▶ Exercise objective: Copy out all lines in the data below containing the string "recreates".

[Records with scene code]
===
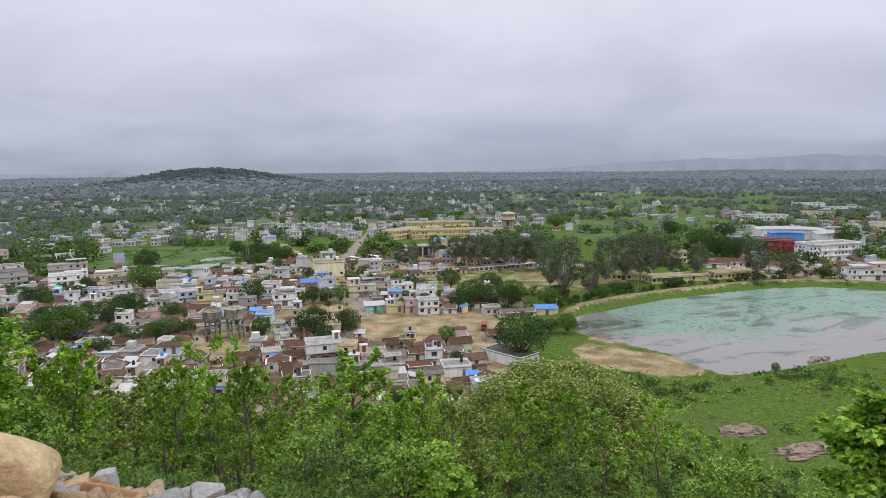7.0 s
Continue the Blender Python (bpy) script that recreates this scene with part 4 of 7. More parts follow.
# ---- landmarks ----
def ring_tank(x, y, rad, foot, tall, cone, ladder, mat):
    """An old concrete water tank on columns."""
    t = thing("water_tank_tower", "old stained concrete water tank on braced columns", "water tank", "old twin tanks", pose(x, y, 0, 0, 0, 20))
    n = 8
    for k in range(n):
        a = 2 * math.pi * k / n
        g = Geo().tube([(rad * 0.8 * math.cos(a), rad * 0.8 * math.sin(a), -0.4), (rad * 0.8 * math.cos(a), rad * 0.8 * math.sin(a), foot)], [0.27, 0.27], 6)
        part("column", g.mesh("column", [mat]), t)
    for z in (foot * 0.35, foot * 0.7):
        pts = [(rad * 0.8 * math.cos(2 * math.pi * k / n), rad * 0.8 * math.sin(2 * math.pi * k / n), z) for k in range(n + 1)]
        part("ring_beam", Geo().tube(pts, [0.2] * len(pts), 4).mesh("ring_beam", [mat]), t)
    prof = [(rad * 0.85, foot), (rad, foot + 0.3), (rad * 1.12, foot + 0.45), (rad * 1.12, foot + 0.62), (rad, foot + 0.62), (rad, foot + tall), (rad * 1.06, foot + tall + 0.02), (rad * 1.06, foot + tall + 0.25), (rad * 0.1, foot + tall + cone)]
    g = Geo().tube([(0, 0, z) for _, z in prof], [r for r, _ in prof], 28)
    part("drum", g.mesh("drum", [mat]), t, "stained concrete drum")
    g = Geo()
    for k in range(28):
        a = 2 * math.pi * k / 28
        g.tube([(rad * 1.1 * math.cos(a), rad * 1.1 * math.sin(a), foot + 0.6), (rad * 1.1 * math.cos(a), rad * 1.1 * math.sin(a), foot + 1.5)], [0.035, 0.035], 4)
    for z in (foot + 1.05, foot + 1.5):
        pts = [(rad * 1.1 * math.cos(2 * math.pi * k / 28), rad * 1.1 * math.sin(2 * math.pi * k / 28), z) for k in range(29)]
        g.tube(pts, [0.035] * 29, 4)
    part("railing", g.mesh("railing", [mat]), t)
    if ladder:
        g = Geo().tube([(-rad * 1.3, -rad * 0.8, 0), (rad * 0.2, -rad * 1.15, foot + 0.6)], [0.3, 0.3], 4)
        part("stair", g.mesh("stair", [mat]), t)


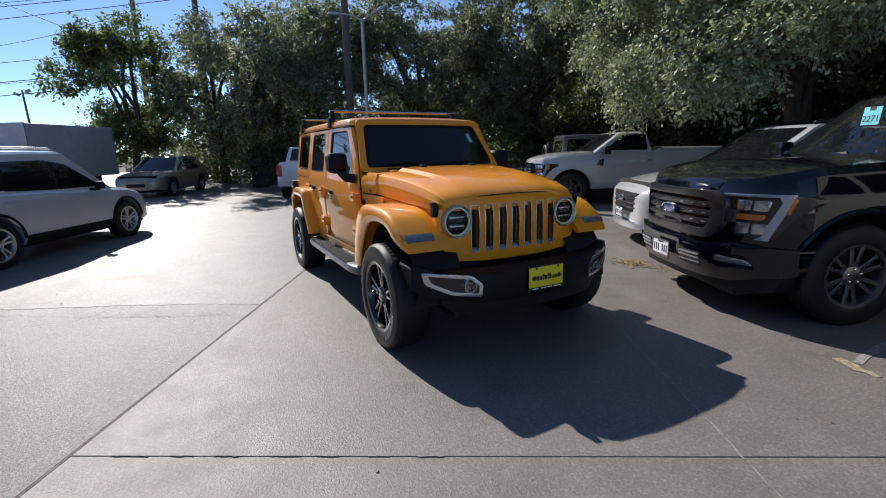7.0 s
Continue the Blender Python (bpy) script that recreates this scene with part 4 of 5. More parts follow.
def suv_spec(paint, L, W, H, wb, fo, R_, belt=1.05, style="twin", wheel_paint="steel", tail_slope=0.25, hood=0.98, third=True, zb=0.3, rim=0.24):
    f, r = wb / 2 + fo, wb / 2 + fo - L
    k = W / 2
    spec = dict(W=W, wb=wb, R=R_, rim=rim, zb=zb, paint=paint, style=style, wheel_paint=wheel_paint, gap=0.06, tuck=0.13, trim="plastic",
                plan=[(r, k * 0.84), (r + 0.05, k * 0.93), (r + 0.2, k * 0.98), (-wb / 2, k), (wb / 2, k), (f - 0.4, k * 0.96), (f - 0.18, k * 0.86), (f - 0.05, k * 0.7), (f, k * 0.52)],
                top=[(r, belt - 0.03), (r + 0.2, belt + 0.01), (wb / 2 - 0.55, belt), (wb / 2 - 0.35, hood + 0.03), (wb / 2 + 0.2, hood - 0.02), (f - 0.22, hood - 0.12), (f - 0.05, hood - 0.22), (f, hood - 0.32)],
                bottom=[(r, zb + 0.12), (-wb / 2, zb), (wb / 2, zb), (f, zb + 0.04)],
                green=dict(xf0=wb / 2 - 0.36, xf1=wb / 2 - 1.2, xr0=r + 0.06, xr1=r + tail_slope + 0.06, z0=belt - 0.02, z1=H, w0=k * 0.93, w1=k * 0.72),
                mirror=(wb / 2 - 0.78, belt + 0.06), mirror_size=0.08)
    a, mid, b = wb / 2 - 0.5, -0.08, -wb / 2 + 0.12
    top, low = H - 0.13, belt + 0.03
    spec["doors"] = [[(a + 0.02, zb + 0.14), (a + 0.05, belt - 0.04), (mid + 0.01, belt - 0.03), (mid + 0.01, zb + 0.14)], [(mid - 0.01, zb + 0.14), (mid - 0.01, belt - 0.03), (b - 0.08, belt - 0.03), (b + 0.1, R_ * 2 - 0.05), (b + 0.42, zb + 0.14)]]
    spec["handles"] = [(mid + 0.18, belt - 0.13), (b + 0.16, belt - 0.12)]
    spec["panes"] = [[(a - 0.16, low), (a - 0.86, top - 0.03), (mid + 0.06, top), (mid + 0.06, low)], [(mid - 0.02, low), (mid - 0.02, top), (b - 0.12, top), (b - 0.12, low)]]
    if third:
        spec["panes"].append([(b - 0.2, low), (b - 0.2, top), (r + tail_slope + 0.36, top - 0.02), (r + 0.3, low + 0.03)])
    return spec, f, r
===
▶ Response to this exercise:
Continue the Blender Python (bpy) script that recreates this scene with part 4 of 7. More parts follow.
Continue the Blender Python (bpy) script that recreates this scene with part 4 of 5. More parts follow.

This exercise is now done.